Pinterest pays $89.5 million to cancel lease for new San Francisco offices

Citing coronavirus-inspired workforce changes, Pinterest will pay $89.5 million to cancel a lease on new San Francisco offices.

“As we analyze how our workplace will change in a post-COVID world, we are specifically rethinking where future employees could be based,” said Todd Morgenfeld, head of business operations, in a company press release.

“A more distributed workforce will give us the opportunity to hire people from a wider range of backgrounds and experiences,” Morgenfeld said in the release.

Pinterest will retain its current San Francisco headquarters and offices, the release says.

The company, which operates the popular Pinterest site, had planned to lease 490,000 square feet of new office space in the 88 Bluxhome high-rise under construction, The San Francisco Chronicle reported.

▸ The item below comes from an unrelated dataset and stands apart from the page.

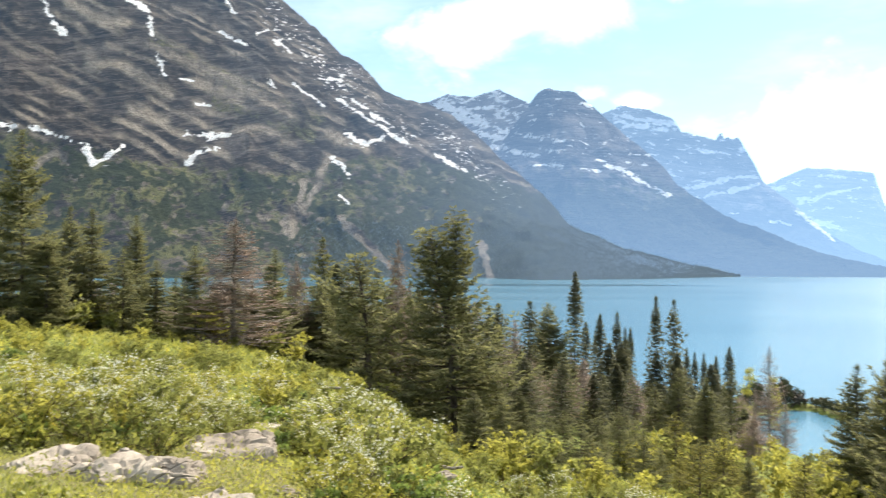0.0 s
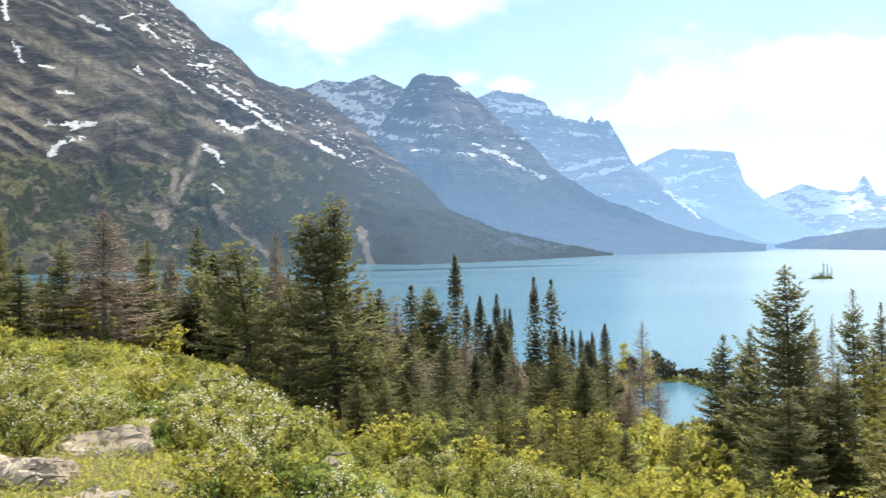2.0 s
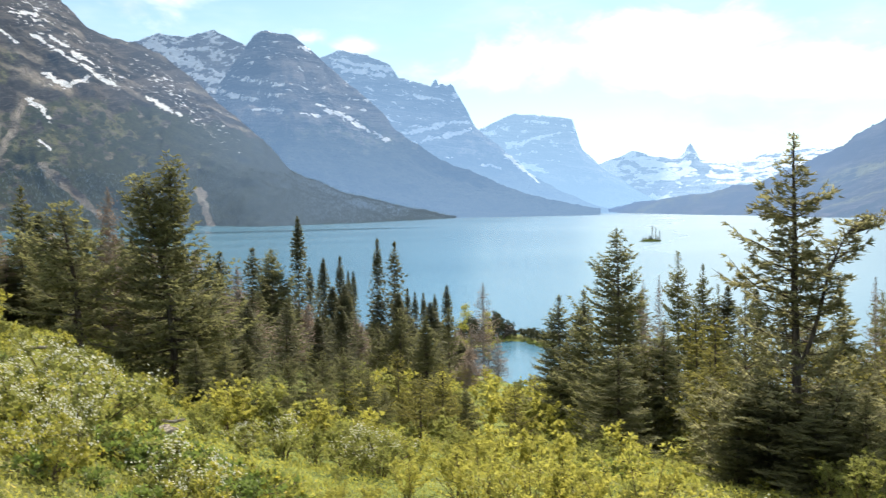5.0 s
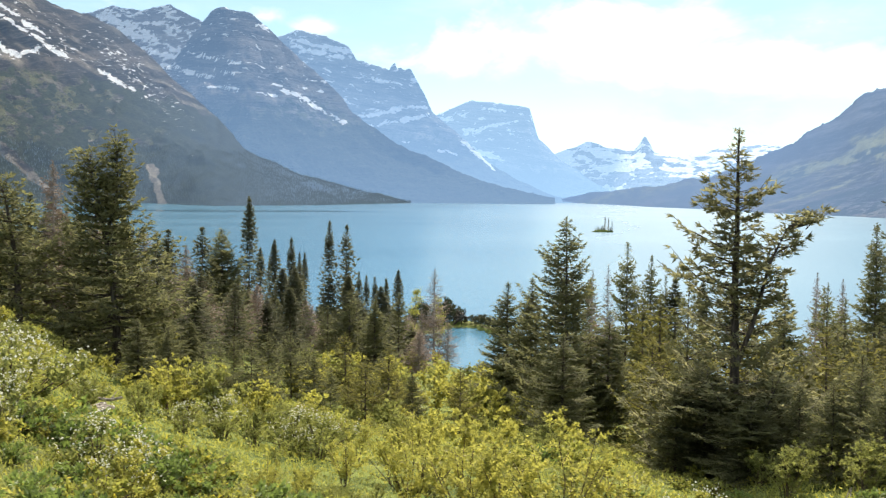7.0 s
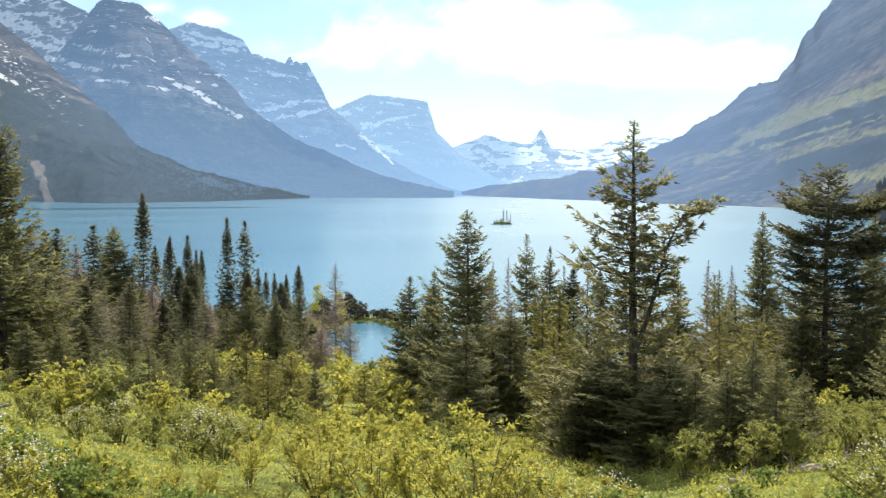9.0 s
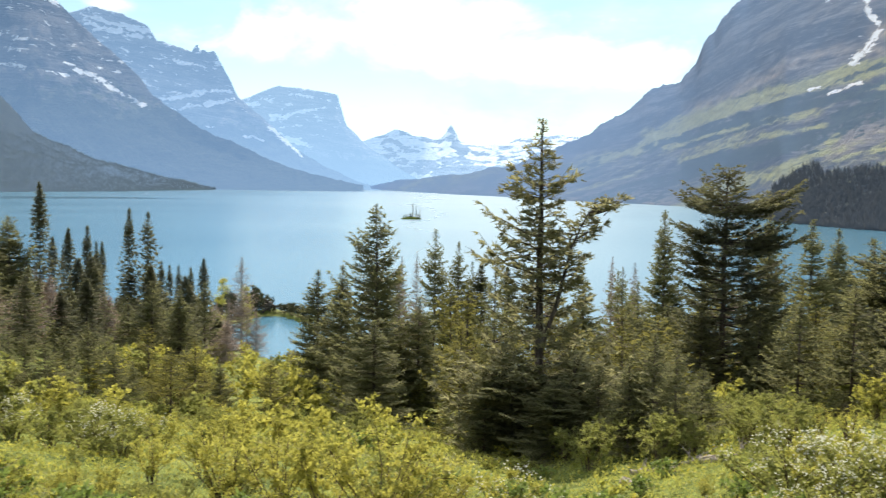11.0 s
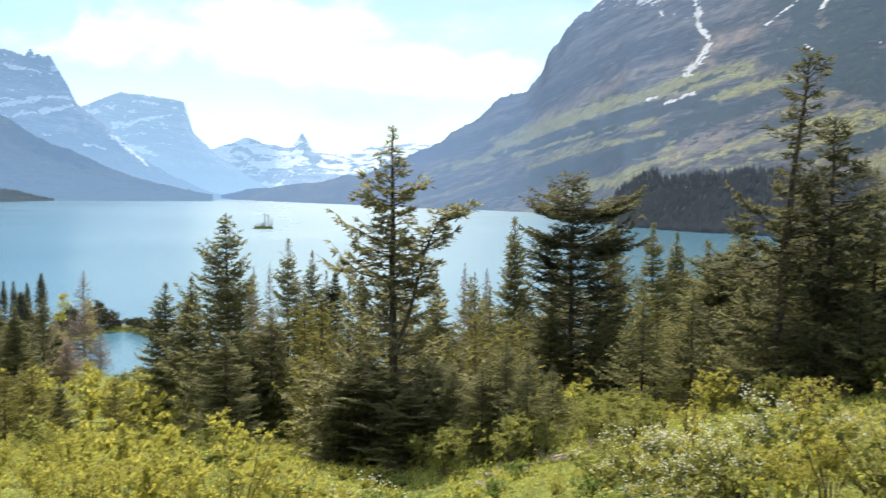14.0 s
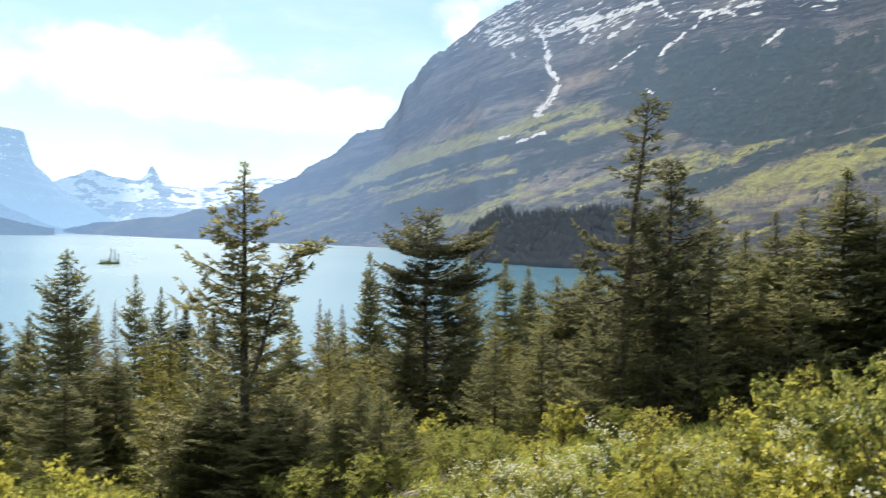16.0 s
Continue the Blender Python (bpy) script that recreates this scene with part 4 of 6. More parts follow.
def conifer(name, seed, tall=10.0, wide=3.6, whorl=0.30, per=5, needle=0.10, twig_gap=0.14, bare=0.08, power=0.85, droop=0.12, lift=0.35,
            gaps=0.1, clump=0.0, dense=1.0, foliage=None, wood=None, lean=0.0, dead=0.0, thick=0.11, rag=0.28, fine_limbs=True, skirt=0.68, bough=0.36,
            vary=0.42, upturn=0.16, inner=0.12, flat=1.0, tilt=0.11, shape=None, forks=(), boughs=()):
    """A spruce or fir: trunk, branches in whorls, twigs and needle sprays. Returns the Empty that holds the parts.
    shape: rows of height share and reach to either side, for a crown that is lopsided; forks: side stems as (points, reach);
    boughs: single heavy boughs as (height share, side, reach)."""
    rng = np.random.default_rng(seed)
    root = new(name)
    trunk, limbs, crown = Heap(), Heap(), Heap()
    t = np.linspace(0, 1, 14)
    sway = np.stack([np.cumsum(rng.normal(0, 0.015, 14)), np.cumsum(rng.normal(0, 0.015, 14)), t * 0], 1) * tall * 0.1
    sway[:, 0] += lean * t ** 2 * tall * 0.1
    sway -= sway[0]
    axis = sway + np.stack([t * 0, t * 0, t * tall], 1)
    radii = thick * (1 - t) ** 0.8 + 0.012
    radii[0] *= 1.35
    axis[0, 2] -= 0.5
    tube(trunk, axis, radii, 8)
    needles = [[], [], [], []]
    if shape:
        rows = np.array(shape)
        wide = 2 * float(rows[:, 1:].mean())

    def reach_of(f, az):
        """How far the crown reaches at a share of the height, towards a side."""
        if not shape:
            return max(0.03, min(1.0, (1 - f) / skirt) ** power) * wide * 0.5
        left, right = np.interp(f, rows[::-1, 0], rows[::-1, 1]), np.interp(f, rows[::-1, 0], rows[::-1, 2])
        return math.hypot((right if math.cos(az) > 0 else left) * math.cos(az), 0.42 * (left + right) * math.sin(az))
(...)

A Stanford Institute for Economic Policy Research report recently found that 42 percent of the U.S. labor force now works remotely.

“So, by sheer numbers, the U.S. is a working-from-home economy,” said Nicholas Bloom, a Stanford University economist. “Almost twice as many employees are working from home as at work.”

The report says that because of COVID-19, about 33 percent of the workforce isn’t working and that the “remaining 26 percent – mostly essential service workers – are working on their business premises.”